The US biodiesel blenders’ credit made its annual bounce back onto the legislative agenda on Friday as the Senate Finance Committee put the bill up for the first round of likely lengthy debate and alteration on 21 July.
The proposal would extend the $1/gal biodiesel and HVO blenders’ credit for two years, through the end of December 2016. Approval would be applicable retroactively to fuel sold or used in 2015, with the bill aiming to provide a 180-day claim period once approved.
Uncertainty over the fate of the credit dogged US producers for most of last year, deepening the fug over much delayed RVO proposals as the market was left second guessing a large chunk of its blend economics as well as its wider supply/demand balance. Debate over the tax extenders’ bill only got into gear late in the year, with final approval stretching into the second half of December. Biodiesel prices surged nearly $1/gal as the late December presidential bill approval sent buyers scrambling for credit eligible product to blend, before crashing back to earlier levels as the 31 December deadline expired.

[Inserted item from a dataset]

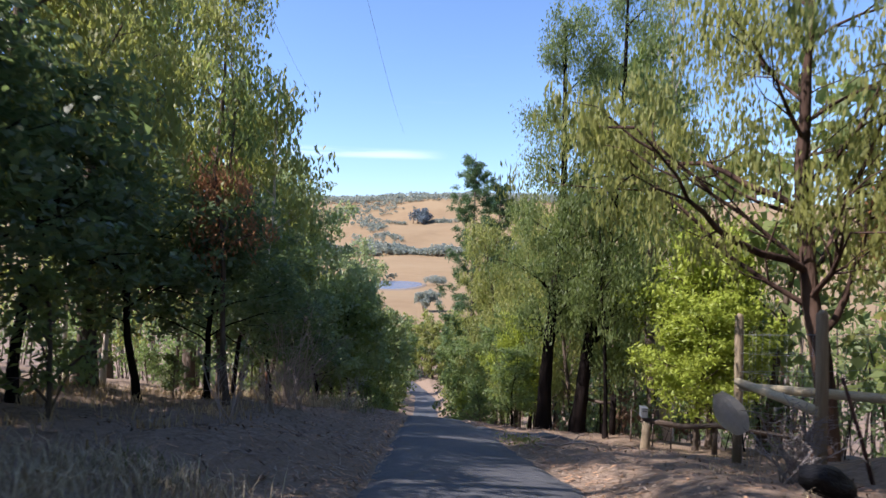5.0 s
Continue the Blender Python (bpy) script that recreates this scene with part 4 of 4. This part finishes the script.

US producer REG noted in early May that the US market continued to trade through the first quarter on the assumption that the credit would be retroactively reinstated, with falling prices through the quarter accompanied by a near 40% jump in output between February and March, according to RIN generation data.

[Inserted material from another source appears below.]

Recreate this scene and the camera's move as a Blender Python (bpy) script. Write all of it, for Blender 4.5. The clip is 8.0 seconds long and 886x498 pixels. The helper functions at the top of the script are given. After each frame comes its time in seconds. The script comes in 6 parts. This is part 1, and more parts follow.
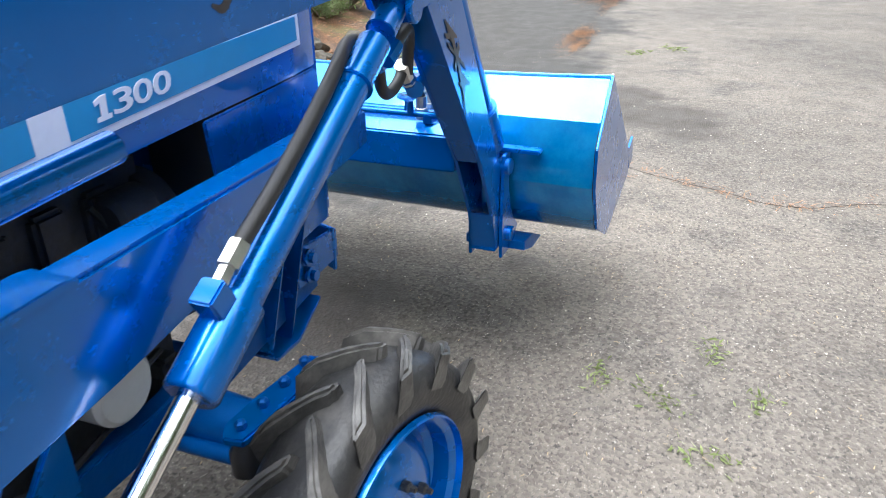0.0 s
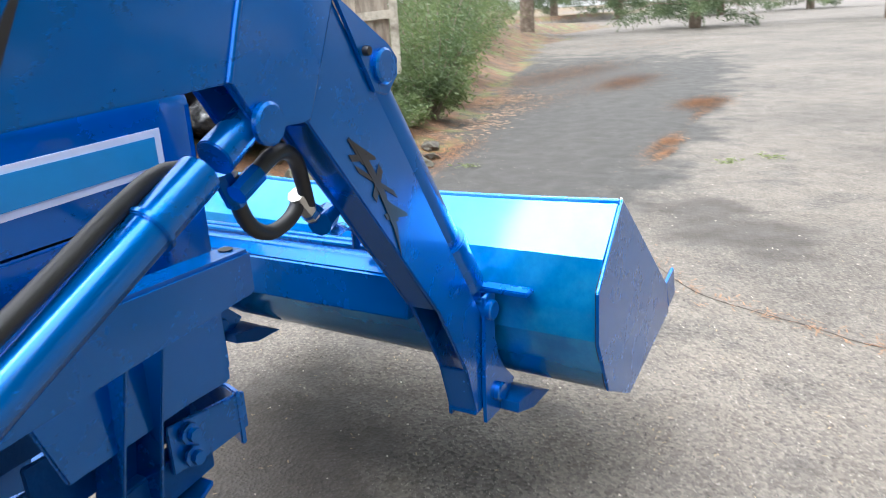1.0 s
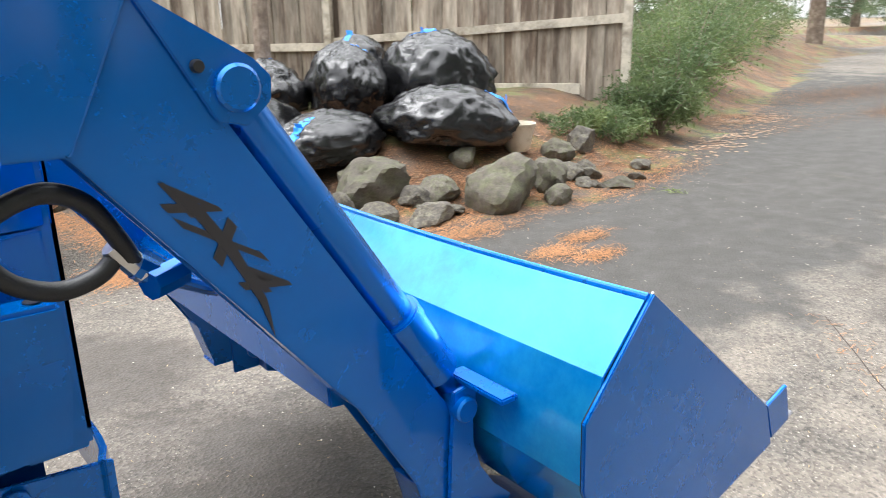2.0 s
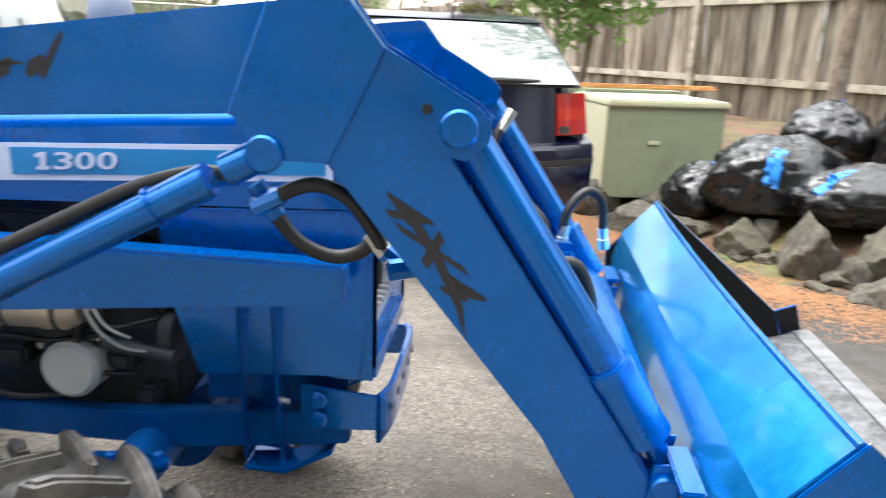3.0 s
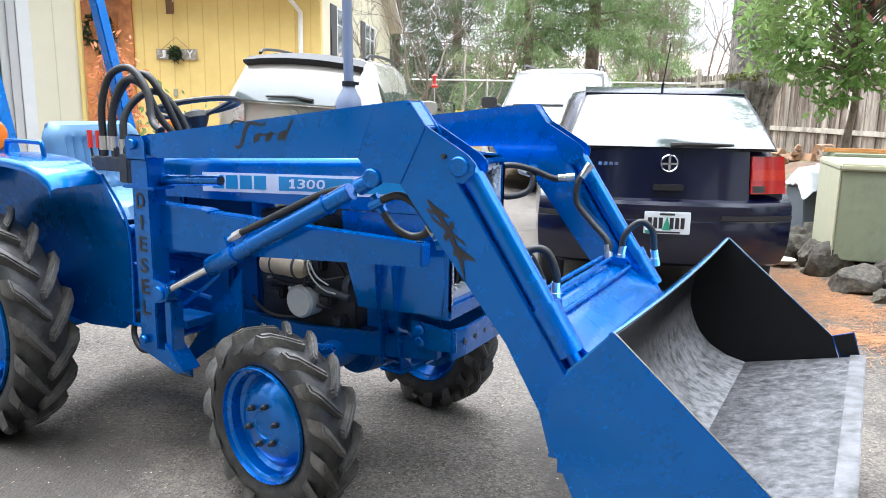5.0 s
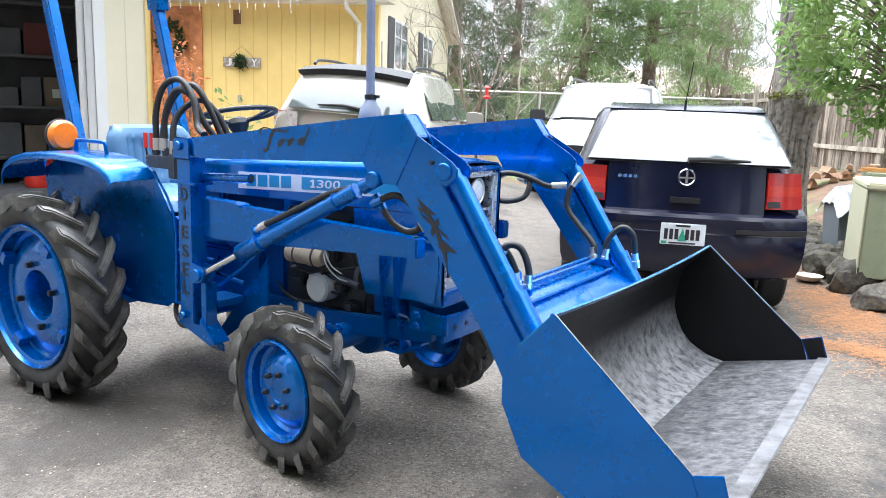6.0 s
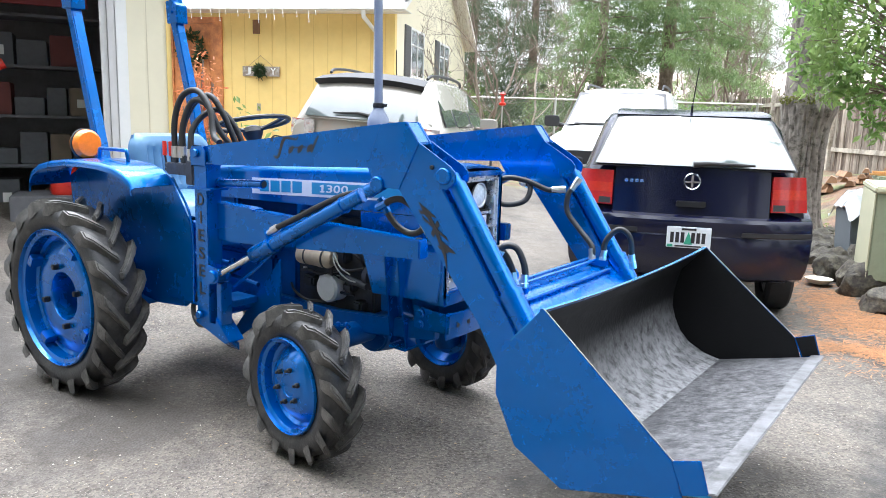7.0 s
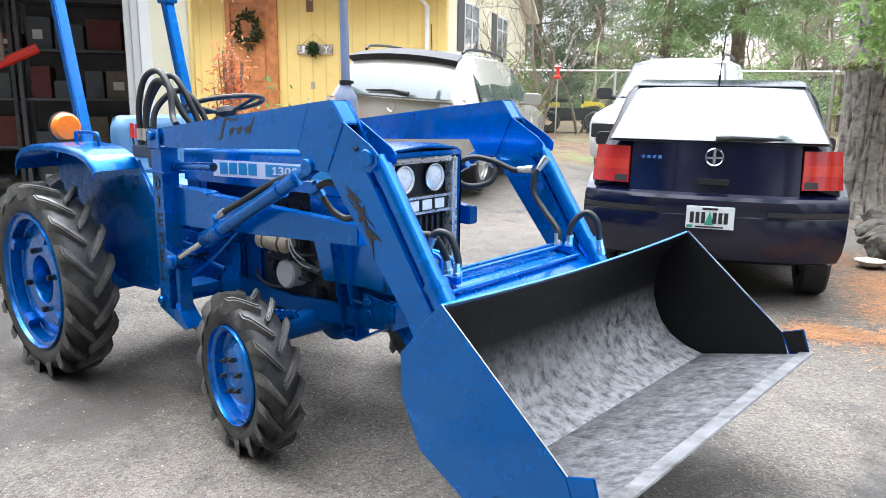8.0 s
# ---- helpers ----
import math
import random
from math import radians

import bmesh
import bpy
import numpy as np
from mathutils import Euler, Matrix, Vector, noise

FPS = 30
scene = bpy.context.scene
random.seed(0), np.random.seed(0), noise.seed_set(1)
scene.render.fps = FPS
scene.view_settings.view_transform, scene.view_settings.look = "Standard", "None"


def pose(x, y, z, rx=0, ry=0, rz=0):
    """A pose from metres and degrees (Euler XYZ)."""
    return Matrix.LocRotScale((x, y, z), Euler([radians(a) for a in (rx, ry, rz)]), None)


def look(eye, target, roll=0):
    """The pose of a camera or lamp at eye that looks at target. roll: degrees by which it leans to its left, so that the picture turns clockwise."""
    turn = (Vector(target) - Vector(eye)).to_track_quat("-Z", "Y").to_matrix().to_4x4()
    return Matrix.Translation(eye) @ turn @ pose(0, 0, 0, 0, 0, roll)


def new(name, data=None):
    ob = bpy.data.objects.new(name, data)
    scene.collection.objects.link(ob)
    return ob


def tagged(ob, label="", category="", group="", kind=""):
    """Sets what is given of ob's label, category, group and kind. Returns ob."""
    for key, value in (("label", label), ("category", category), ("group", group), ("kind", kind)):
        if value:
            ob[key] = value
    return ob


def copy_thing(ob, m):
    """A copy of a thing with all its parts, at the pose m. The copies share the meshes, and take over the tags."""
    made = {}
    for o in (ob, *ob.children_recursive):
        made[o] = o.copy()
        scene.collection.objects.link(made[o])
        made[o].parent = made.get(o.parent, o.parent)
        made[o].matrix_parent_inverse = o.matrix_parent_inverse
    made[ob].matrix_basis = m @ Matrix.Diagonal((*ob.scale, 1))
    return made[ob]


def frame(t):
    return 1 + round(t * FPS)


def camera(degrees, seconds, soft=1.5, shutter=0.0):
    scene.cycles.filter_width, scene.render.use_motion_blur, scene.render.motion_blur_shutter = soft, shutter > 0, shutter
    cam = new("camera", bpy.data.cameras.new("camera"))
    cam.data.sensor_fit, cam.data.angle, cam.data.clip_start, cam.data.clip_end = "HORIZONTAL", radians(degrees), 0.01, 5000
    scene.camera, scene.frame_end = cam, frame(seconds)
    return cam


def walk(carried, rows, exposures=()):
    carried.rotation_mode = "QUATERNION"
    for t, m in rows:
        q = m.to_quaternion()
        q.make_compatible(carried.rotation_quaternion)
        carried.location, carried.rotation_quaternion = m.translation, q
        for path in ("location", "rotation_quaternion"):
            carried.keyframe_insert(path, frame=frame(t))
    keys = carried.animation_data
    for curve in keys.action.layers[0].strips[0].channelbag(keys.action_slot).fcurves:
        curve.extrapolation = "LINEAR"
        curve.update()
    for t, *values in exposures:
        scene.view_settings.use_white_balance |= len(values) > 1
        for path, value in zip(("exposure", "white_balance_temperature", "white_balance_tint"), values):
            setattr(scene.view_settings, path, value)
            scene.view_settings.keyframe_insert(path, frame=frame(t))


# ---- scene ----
cam = camera(61.8, 8.0, soft=0.5, shutter=0.2)
PATH = [
    (0, (-0.877, -1.094, 1.376), (0.789, -0.422, 0.498), -1.2),
    (0.5, (-0.641, -1.135, 1.354), (1.047, -0.404, 0.568), -1.7),
    (1, (-0.355, -1.24, 1.315), (1.283, -0.267, 0.704), -3.3),
    (1.2, (-0.221, -1.297, 1.297), (1.334, -0.177, 0.727), -3.4),
    (2.3, (0.445, -1.416, 1.314), (1.433, 0.221, 0.727), -0.1),
    (2.5, (0.535, -1.443, 1.324), (1.274, 0.324, 0.751), 0.7),
    (3, (0.758, -1.636, 1.352), (0.608, 0.287, 0.825), 2.1),
    (3.5, (0.946, -1.905, 1.366), (0.196, -0.1, 0.943), 1.3),
    (4, (1.197, -2.102, 1.392), (0.314, -0.353, 0.99), 1.2),
    (4.2, (1.322, -2.156, 1.392), (0.428, -0.413, 0.989), 1.0),
    (5.3, (1.806, -2.467, 1.409), (0.819, -0.767, 1.038), 1.4),
    (5.5, (1.907, -2.487, 1.402), (0.884, -0.809, 1.035), 1.8),
    (6, (2.05, -2.588, 1.424), (0.971, -0.944, 1.065), 2.2),
    (6.5, (2.124, -2.702, 1.434), (1.02, -1.069, 1.094), 2.2),
    (7, (2.182, -2.662, 1.43), (1.057, -1.044, 1.086), 1.8),
    (7.5, (2.361, -2.463, 1.43), (1.18, -0.892, 1.062), 1.0),
    (8, (2.47, -2.207, 1.446), (1.194, -0.723, 1.034), 0.7),
]
walk(cam, [(t, look(eye, target, roll)) for t, eye, target, roll in PATH], exposures=[(0.0, 0.0, 5850, 10), (1.4, 0.0, 5900, 10), (2.4, 0.10, 6200, 10), (3.0, 0.18, 6200, 10), (4.0, 0.18, 5750, 10), (8.0, 0.18, 5750, 10)])

# ---------- world, sun, exposure ----------
world = bpy.data.worlds.new("overcast_sky")
scene.world = world
world.use_nodes = True
wn, wl = world.node_tree.nodes, world.node_tree.links
sky = wn.new("ShaderNodeTexSky")
sky.sky_type = "NISHITA"
sky.sun_disc = False
sky.sun_elevation, sky.sun_rotation = radians(75), radians(60)
sky.air_density, sky.dust_density = 1.0, 4.0
cloud = wn.new("ShaderNodeMix")
cloud.data_type = "RGBA"
cloud.inputs[0].default_value = 0.92
wl.new(sky.outputs[0], cloud.inputs[6])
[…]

A guarantee over the $1/gal credit would further cushion supply chain economics and create a massive extra production incentive. Biodiesel prices since the beginning of July have already fallen hard despite rising bean oil/heating oil spreads, with RIN generation data showing output rising 3.6% between May and June and D4 RIN prices falling nearly 10% over the same period.
The bill would also extend a $1.01/gal income tax credit for US-produced lignocellulosic second generation biofuel.